§ **Records for processing**:
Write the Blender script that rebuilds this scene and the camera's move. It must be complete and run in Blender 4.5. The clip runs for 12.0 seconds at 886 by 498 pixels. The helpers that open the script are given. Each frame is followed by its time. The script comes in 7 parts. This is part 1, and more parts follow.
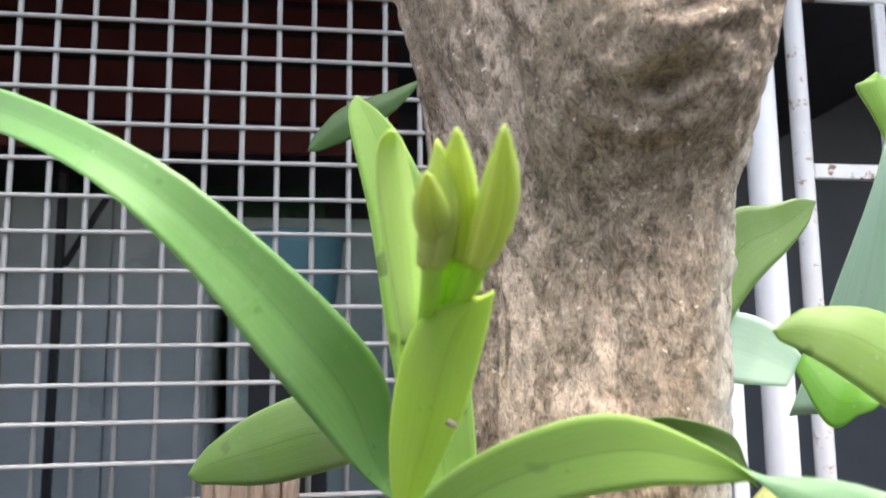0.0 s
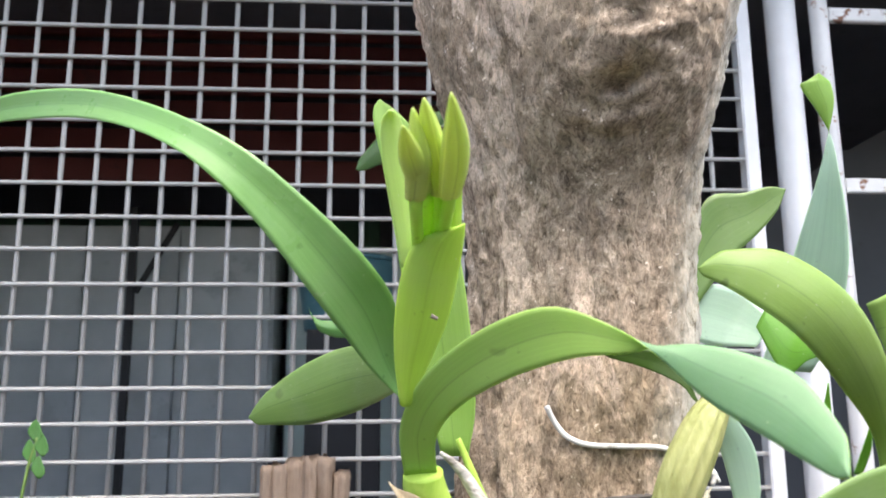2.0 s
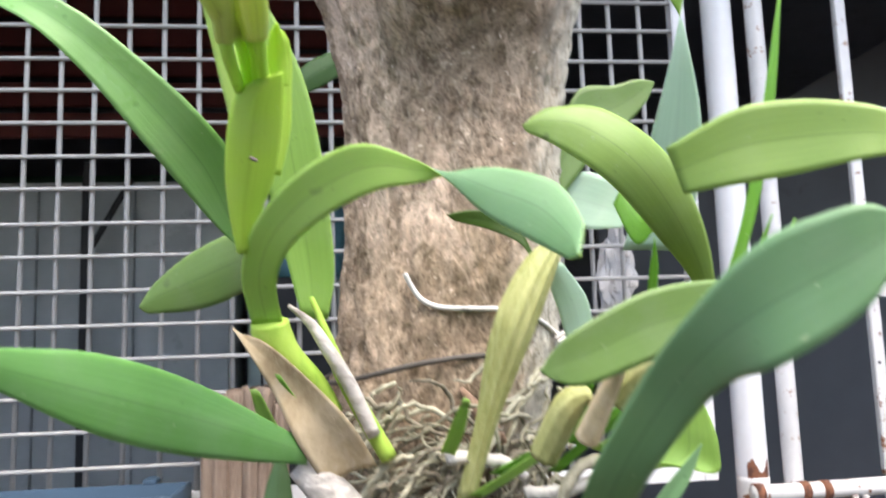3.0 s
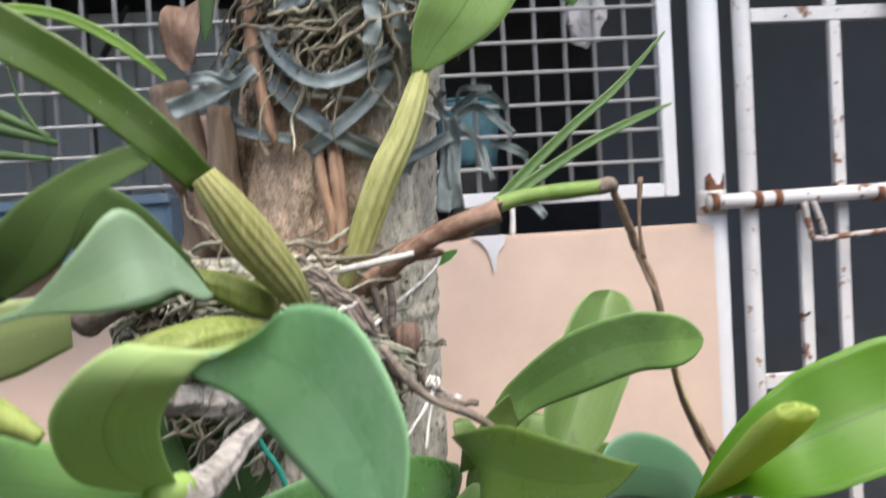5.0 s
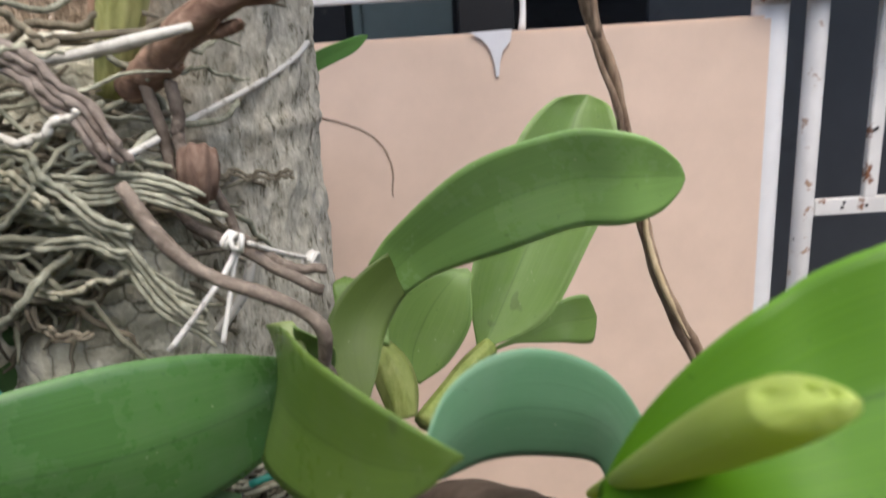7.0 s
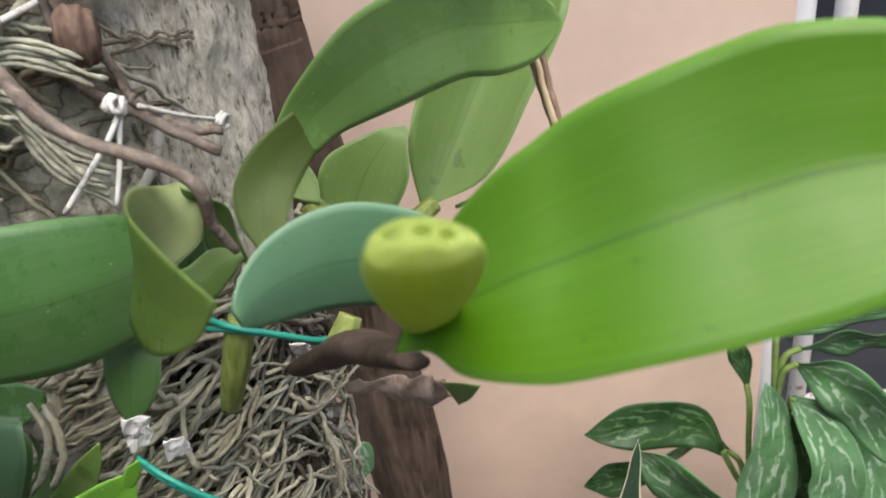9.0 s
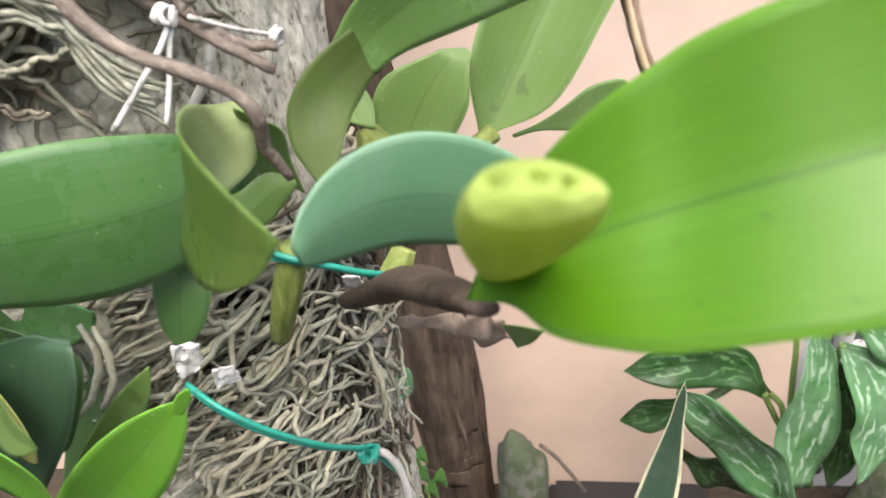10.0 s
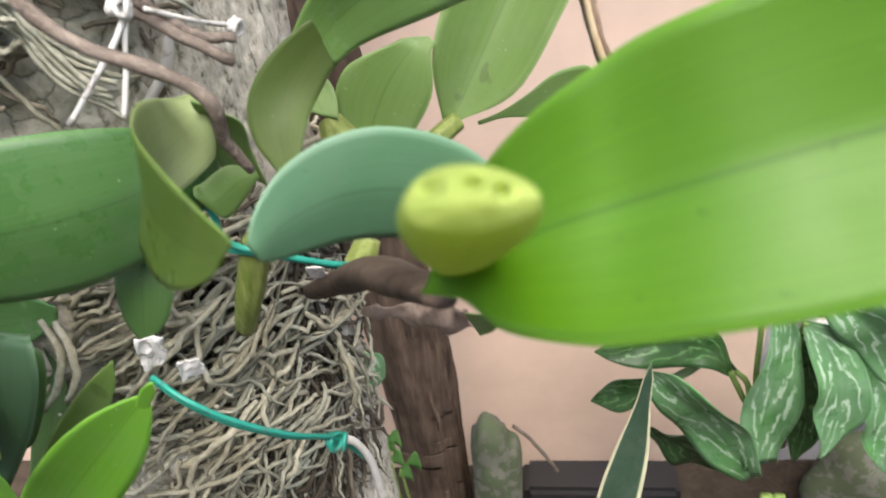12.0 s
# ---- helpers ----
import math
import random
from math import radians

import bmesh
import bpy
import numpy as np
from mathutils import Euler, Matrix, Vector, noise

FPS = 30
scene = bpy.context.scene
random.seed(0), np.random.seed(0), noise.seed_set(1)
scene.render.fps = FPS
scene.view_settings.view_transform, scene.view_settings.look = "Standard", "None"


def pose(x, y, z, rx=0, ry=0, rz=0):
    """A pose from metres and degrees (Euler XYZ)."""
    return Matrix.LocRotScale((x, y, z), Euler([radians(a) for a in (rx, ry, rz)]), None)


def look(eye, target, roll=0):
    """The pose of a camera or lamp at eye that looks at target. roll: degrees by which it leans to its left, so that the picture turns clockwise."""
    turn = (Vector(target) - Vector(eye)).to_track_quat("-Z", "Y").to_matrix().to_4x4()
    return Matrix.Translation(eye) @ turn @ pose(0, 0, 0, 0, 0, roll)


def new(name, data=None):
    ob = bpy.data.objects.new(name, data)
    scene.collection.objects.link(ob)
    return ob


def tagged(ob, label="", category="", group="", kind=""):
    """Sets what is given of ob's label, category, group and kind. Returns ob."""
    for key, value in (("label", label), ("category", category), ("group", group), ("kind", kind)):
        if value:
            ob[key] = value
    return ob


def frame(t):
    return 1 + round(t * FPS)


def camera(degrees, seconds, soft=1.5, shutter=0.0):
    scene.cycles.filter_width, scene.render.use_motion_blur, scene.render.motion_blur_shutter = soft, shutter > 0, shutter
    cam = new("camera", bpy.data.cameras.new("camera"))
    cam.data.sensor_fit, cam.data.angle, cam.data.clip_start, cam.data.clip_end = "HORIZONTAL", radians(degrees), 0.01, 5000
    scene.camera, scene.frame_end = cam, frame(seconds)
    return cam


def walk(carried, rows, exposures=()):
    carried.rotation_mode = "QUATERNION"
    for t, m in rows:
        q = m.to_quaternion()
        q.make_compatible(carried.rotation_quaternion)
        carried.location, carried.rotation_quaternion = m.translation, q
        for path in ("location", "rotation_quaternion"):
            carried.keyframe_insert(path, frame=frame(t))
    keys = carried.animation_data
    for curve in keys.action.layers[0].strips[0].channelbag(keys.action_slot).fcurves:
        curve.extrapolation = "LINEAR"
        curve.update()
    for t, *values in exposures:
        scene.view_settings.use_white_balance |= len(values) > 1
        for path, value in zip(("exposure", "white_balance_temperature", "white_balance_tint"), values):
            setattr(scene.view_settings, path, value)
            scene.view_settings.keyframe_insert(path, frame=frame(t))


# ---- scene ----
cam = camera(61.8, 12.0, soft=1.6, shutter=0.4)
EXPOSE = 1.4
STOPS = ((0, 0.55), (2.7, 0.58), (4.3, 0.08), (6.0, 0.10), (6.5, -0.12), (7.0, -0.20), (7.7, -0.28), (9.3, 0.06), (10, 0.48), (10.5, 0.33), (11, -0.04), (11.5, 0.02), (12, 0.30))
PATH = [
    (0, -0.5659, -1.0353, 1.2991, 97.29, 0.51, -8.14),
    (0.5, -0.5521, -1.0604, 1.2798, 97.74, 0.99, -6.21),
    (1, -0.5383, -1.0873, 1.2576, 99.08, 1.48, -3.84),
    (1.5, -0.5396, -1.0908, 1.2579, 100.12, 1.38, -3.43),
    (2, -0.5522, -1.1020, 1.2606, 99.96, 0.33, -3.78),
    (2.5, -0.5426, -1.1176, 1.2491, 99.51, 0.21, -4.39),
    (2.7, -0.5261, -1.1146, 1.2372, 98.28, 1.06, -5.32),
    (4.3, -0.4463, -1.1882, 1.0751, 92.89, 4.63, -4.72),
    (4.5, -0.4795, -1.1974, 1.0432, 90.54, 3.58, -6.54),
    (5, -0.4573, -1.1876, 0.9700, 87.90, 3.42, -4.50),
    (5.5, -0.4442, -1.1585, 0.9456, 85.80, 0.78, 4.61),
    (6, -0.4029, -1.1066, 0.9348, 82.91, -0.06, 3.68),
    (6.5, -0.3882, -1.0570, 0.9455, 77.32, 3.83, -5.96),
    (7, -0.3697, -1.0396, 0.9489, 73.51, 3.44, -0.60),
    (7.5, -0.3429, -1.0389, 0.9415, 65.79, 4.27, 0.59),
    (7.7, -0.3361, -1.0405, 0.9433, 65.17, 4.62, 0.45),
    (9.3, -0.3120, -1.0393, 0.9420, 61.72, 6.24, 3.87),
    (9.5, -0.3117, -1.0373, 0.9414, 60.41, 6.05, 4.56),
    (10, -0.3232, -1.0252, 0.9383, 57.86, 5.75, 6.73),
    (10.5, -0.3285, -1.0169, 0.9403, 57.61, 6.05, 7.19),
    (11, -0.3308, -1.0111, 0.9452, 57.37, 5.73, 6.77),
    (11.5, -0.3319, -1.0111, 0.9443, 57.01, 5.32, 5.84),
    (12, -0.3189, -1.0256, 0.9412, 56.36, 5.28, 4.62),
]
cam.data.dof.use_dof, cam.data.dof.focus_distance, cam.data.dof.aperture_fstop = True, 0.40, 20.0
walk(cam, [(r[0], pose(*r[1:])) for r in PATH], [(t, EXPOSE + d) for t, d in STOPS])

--

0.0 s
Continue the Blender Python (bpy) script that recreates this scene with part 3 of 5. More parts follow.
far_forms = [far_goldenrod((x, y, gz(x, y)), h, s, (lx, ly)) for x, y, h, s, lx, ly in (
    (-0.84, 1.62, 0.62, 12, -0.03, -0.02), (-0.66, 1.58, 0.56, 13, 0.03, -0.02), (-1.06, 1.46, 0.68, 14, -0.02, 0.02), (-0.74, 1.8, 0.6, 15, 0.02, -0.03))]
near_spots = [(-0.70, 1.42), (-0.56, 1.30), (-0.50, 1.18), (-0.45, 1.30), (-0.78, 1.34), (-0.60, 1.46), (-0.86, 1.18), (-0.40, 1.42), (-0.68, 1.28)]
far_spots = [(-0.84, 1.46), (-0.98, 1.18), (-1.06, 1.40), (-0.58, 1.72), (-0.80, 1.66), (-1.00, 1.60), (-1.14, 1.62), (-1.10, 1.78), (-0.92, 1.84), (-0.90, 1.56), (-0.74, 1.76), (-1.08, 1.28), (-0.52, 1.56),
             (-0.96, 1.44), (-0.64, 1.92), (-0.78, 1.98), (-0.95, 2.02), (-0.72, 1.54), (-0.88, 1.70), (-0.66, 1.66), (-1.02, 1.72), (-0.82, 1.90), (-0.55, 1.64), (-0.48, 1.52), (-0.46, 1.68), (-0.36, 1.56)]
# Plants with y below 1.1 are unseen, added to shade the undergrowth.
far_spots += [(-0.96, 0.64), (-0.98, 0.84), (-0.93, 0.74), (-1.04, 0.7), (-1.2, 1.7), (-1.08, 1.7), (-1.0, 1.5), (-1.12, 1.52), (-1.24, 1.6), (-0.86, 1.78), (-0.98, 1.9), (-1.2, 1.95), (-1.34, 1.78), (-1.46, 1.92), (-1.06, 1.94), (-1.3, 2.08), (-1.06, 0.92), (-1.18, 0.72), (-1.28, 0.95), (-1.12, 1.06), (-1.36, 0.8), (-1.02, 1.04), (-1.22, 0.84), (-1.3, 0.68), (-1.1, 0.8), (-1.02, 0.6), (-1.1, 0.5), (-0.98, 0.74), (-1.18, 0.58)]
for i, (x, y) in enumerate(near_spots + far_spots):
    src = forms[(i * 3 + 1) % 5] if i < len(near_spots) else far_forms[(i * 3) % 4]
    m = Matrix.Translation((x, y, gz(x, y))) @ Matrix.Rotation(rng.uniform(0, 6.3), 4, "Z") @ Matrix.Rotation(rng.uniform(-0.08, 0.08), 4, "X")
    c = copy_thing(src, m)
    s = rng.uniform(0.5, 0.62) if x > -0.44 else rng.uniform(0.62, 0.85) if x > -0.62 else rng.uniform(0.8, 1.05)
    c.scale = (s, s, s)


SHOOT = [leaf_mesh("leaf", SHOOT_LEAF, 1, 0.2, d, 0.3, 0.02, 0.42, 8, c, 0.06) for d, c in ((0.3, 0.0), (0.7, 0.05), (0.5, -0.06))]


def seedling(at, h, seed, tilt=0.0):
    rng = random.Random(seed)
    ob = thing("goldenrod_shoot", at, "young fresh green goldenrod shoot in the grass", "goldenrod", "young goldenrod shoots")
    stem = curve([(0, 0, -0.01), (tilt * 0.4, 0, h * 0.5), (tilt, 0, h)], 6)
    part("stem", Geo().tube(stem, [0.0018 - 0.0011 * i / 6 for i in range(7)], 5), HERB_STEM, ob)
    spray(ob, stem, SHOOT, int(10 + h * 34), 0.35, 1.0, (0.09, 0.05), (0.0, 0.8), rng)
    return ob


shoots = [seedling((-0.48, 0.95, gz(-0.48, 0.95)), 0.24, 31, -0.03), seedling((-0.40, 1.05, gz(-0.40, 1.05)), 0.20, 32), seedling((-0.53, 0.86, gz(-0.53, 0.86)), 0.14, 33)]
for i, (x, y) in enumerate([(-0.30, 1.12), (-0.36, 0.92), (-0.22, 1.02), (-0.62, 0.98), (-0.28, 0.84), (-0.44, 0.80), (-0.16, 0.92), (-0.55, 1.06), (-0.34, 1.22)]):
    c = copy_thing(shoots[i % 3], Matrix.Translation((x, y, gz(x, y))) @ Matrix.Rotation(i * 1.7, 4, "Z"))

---

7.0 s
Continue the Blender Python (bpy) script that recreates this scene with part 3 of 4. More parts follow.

§ **Written problem**: Looking at the data above, return every line from the one with "scene.collection.objects.link(ob)" down to the one with "scene.view_settings.keyframe_insert(path, frame=frame(t))", exactly and inclusively.

§ **Solution**:
    scene.collection.objects.link(ob)
    return ob


def tagged(ob, label="", category="", group="", kind=""):
    """Sets what is given of ob's label, category, group and kind. Returns ob."""
    for key, value in (("label", label), ("category", category), ("group", group), ("kind", kind)):
        if value:
            ob[key] = value
    return ob


def frame(t):
    return 1 + round(t * FPS)


def camera(degrees, seconds, soft=1.5, shutter=0.0):
    scene.cycles.filter_width, scene.render.use_motion_blur, scene.render.motion_blur_shutter = soft, shutter > 0, shutter
    cam = new("camera", bpy.data.cameras.new("camera"))
    cam.data.sensor_fit, cam.data.angle, cam.data.clip_start, cam.data.clip_end = "HORIZONTAL", radians(degrees), 0.01, 5000
    scene.camera, scene.frame_end = cam, frame(seconds)
    return cam


def walk(carried, rows, exposures=()):
    carried.rotation_mode = "QUATERNION"
    for t, m in rows:
        q = m.to_quaternion()
        q.make_compatible(carried.rotation_quaternion)
        carried.location, carried.rotation_quaternion = m.translation, q
        for path in ("location", "rotation_quaternion"):
            carried.keyframe_insert(path, frame=frame(t))
    keys = carried.animation_data
    for curve in keys.action.layers[0].strips[0].channelbag(keys.action_slot).fcurves:
        curve.extrapolation = "LINEAR"
        curve.update()
    for t, *values in exposures:
        scene.view_settings.use_white_balance |= len(values) > 1
        for path, value in zip(("exposure", "white_balance_temperature", "white_balance_tint"), values):
            setattr(scene.view_settings, path, value)
            scene.view_settings.keyframe_insert(path, frame=frame(t))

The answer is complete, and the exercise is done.